● **Work required**:
Only one portion of the data is to be written out: from the line bearing "finishes the script." through the line bearing "return lambda x, y: covers(x, y)[name]". Write it exactly as it appears.

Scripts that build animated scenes
○ ○ ○

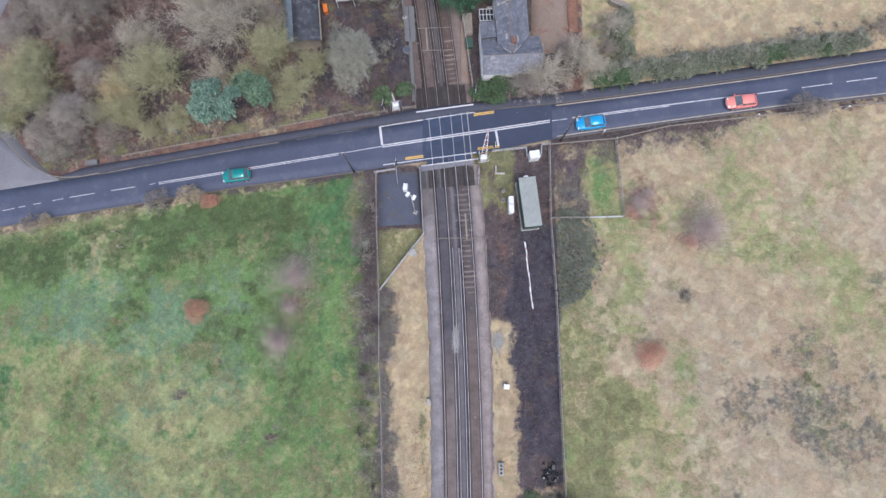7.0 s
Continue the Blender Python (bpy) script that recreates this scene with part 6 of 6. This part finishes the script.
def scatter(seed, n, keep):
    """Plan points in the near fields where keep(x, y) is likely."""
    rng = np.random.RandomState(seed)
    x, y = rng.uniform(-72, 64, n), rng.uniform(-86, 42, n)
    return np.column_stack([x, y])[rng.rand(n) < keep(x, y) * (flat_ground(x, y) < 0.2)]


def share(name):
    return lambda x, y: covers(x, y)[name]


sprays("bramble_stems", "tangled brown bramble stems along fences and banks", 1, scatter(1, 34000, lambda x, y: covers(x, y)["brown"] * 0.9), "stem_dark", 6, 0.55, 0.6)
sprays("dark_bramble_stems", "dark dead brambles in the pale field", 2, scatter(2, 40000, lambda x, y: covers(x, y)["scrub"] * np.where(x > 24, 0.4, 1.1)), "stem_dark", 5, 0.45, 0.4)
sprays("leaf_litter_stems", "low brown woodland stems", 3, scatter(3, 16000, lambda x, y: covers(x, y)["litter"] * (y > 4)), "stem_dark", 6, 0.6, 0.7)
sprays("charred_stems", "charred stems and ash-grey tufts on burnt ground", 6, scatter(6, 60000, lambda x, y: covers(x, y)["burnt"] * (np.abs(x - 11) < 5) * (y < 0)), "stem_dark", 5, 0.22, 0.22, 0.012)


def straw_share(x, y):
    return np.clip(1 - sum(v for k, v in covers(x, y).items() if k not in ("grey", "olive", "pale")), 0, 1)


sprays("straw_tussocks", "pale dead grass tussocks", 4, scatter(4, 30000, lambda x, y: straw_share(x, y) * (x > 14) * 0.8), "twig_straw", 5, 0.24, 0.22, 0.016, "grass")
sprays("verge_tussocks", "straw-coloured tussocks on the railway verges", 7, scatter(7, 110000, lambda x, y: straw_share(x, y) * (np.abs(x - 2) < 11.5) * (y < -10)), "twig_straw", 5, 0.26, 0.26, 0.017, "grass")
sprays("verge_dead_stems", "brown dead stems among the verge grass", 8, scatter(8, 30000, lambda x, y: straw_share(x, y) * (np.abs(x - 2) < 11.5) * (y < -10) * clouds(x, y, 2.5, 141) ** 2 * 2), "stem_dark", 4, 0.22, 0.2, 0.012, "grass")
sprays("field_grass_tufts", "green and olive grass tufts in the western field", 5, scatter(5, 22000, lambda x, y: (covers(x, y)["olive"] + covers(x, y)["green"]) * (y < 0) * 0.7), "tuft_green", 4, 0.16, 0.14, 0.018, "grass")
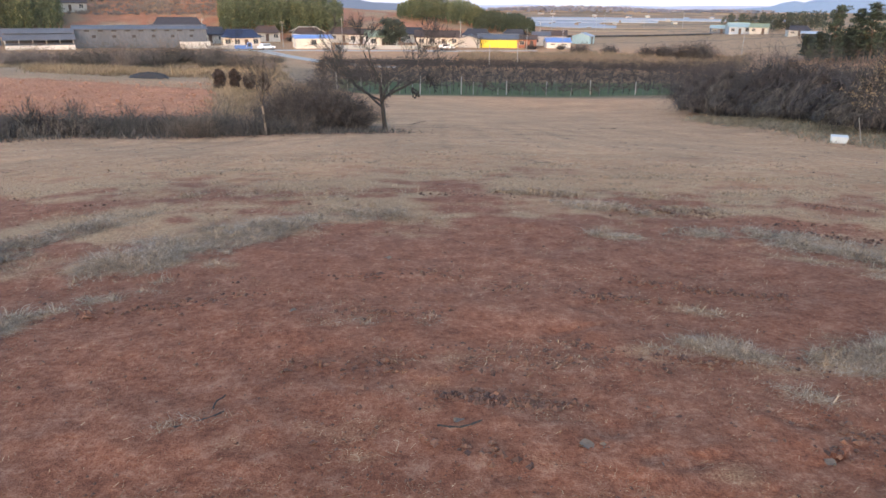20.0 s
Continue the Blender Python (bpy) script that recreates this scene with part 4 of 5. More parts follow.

○ ○ ○

● **Final result**:
Continue the Blender Python (bpy) script that recreates this scene with part 6 of 6. This part finishes the script.
def scatter(seed, n, keep):
    """Plan points in the near fields where keep(x, y) is likely."""
    rng = np.random.RandomState(seed)
    x, y = rng.uniform(-72, 64, n), rng.uniform(-86, 42, n)
    return np.column_stack([x, y])[rng.rand(n) < keep(x, y) * (flat_ground(x, y) < 0.2)]


def share(name):
    return lambda x, y: covers(x, y)[name]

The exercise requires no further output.